# Exercise
Pictures in the data below are not part of the copy; transcribe everything else exactly.

# Information supplied
┄┄┄┄┄┄┄┄┄┄

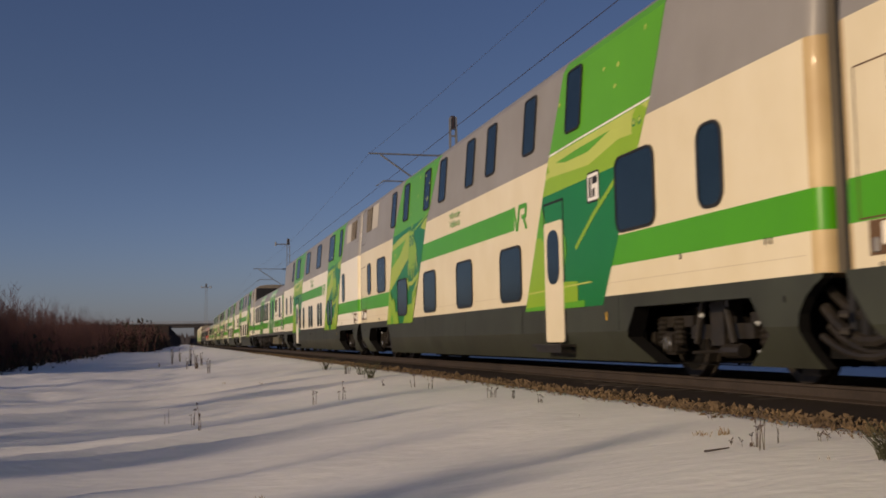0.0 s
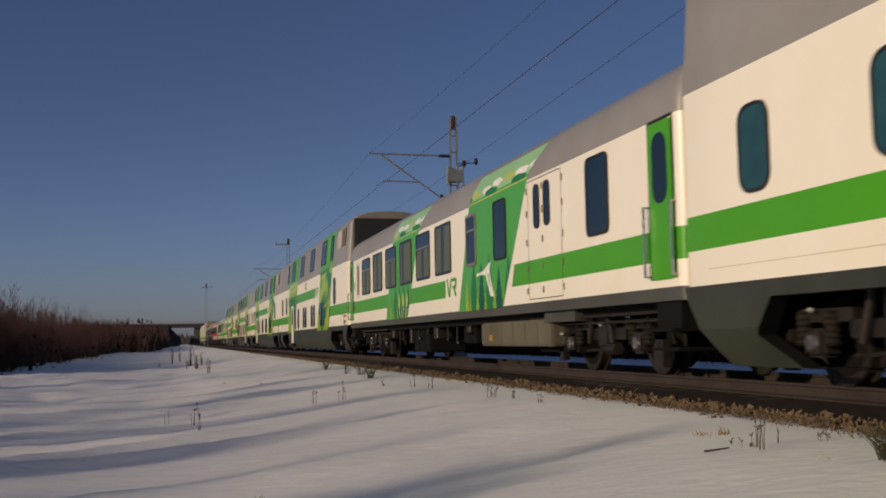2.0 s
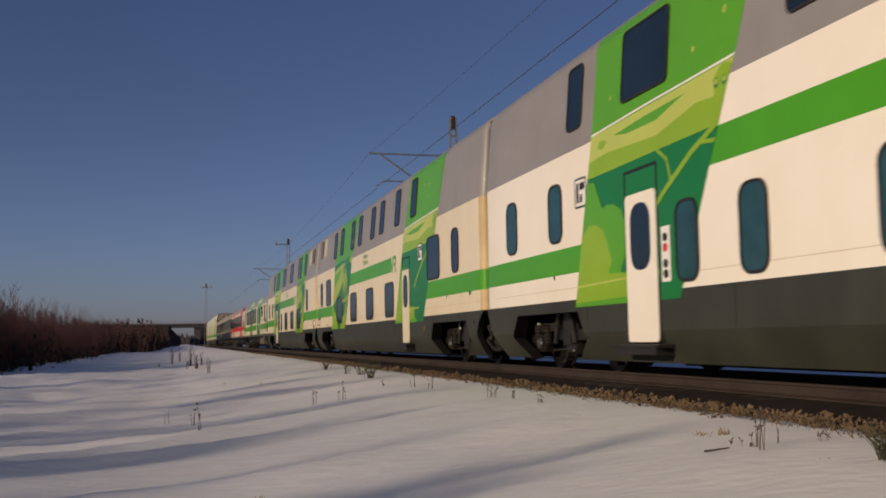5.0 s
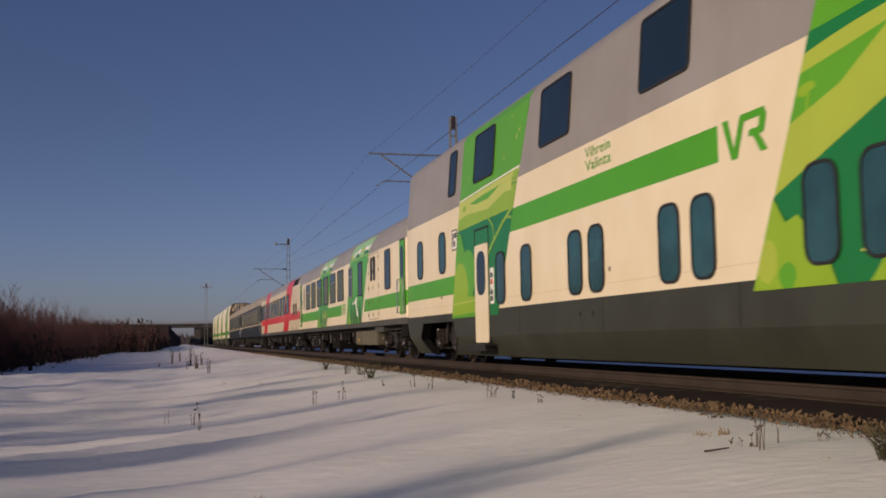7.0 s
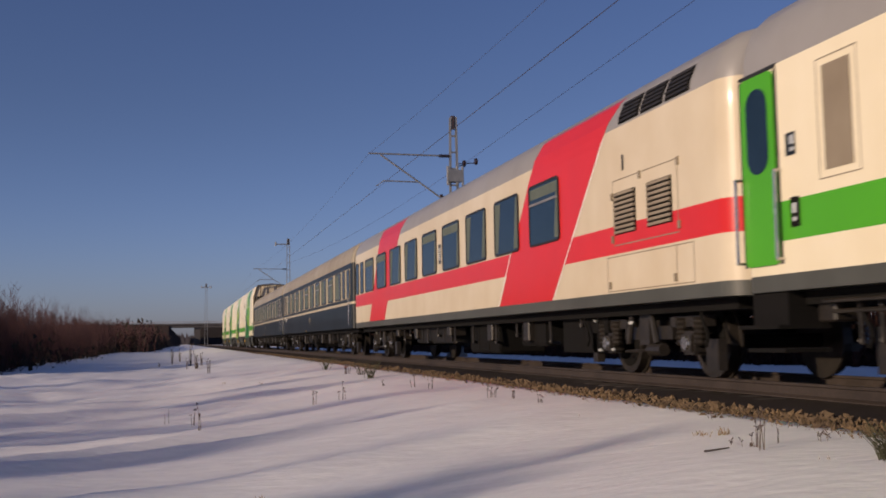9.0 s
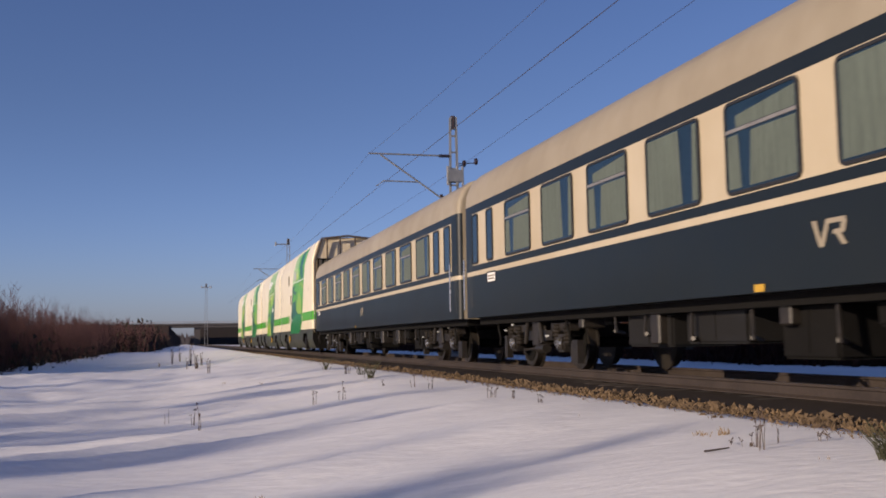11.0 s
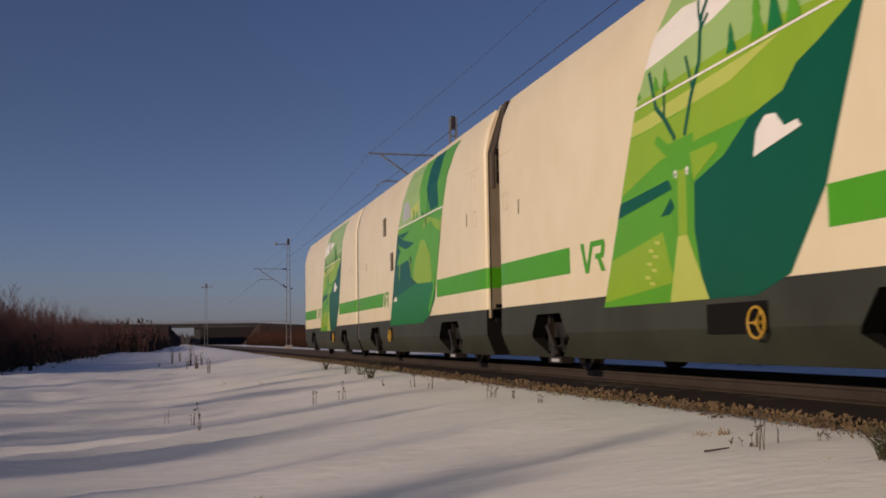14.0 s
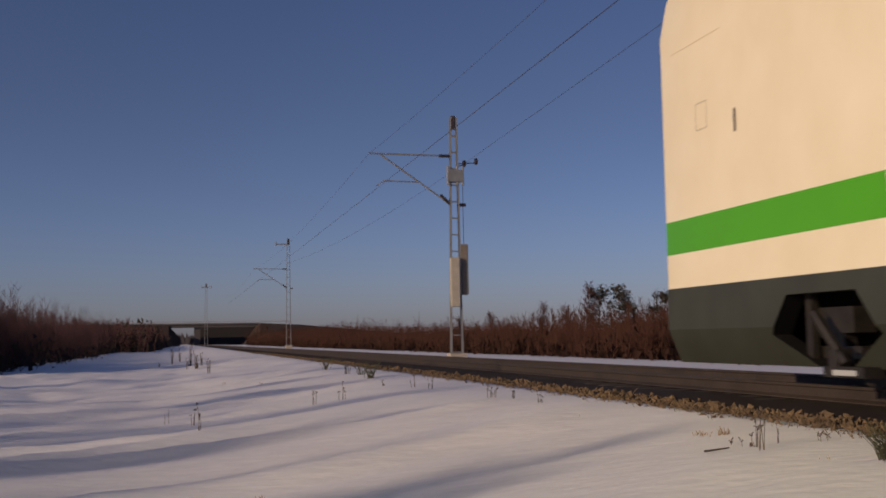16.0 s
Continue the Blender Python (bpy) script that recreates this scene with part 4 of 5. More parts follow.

┄┄┄┄┄┄┄┄┄┄

# The answer
0.0 s
2.0 s
5.0 s
7.0 s
9.0 s
11.0 s
14.0 s
16.0 s
Continue the Blender Python (bpy) script that recreates this scene with part 4 of 5. More parts follow.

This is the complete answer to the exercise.